Since Scott took over in 2010, the Roos have had just one top-10 draft pick - Ben Cunnington (No. 5).
“We have had to be very lateral with our thinking,” he said.
“It’s not a simple formula of going to the draft and taking your picks every year and you will be fine.
“That might be easy if you have had consistent five years in a row of top-five draft picks and going back even further when have had priority picks added into that.
“That has been Hawthorn, two top-five picks, and that’s been Collingwood, two top-five picks, they’ve both gone on to win premierships on the back of being really strong, well-run footy clubs.
“But it does help when you go down the bottom and rebuild through that. We have done that through a period of when those things didn’t exist. I think the competition has been better for it.”

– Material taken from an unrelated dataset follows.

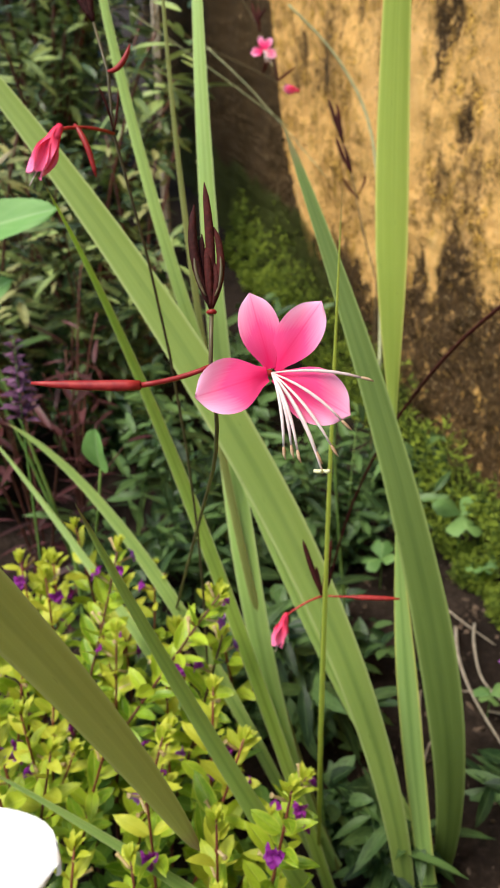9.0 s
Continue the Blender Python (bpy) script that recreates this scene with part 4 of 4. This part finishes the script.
def drooping_gaura():
    o = Vector((-0.50, 0.42, 0.0))
    ob = thing("gaura", o, "gaura stem with a drooping wilted red flower", "flowering plant", "gauras")
    w = lambda x, y, z: Vector((x, y, z)) - o
    node = w(-0.438, 0.342, 0.506)
    stem(ob, bezier(w(-0.47, 0.42, 0.0), w(-0.43, 0.40, 0.3), node, 9) + [w(-0.444, 0.349, 0.529), w(-0.455, 0.356, 0.547)], 0.0009, 0.0006, GAURA_STEM)
    neck = w(-0.4405, 0.312, 0.5115)
    stem(ob, bezier(node, (node + neck) * 0.5 + Vector((0, 0, 0.003)), neck, 7), 0.0007, 0.0007, GAURA_RED, "bud_stalk")
    wilted(ob, neck, w(-0.4440, 0.299, 0.4955), 0.0037)
    top = w(-0.455, 0.356, 0.547)
    for e in ((-0.478, 0.359, 0.576), (-0.473, 0.361, 0.580), (-0.468, 0.365, 0.576), (-0.462, 0.362, 0.570)):
        e = w(*e)
        bud(ob, (top, (top + e) * 0.5 + Vector((0.001, -0.002, 0)), e), 0.0016, GAURA_BUD, label="dark red bud")
    bud(ob, (w(-0.444, 0.349, 0.529), w(-0.437, 0.350, 0.529), w(-0.436, 0.355, 0.539)), 0.0012, GAURA_RED, "side_bud", "small red bud on a bent stalk")
    hook = w(-0.441, 0.322, 0.512)
    bud(ob, (hook, w(-0.433, 0.320, 0.507), w(-0.429, 0.318, 0.493)), 0.0013, GAURA_RED, "spent_bud", "limp red spent bud")
    for e in (w(-0.442, 0.339, 0.525), w(-0.436, 0.345, 0.523)):
        bud(ob, (node, (node + e) * 0.5 + Vector((0.002, 0, 0.003)), e), 0.0005, GAURA_BUD, label="thin red bud")
    return ob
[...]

The club has invested in the draft, developed its youth and retained a core group of veterans like Harvey, Petrie, Firrito, Daniel Wells and Scott Thompson.
Scott said he’s more vigilant with the senior group and knows they’ll need to make a transition sooner rather than later.
But at age 37, Harvey continues to defy the odds.
“He is a marvel, Brent, in terms of the condition he comes back to train in, but I haven’t noticed a drop-off in six years with him, and I have been watching,” Scott said.
“I have been really looking for it, because it is certainly incumbent on me to make sure we transition all of our veterans.
“I hold him to a high account, but to be honest, I think he enjoys that.”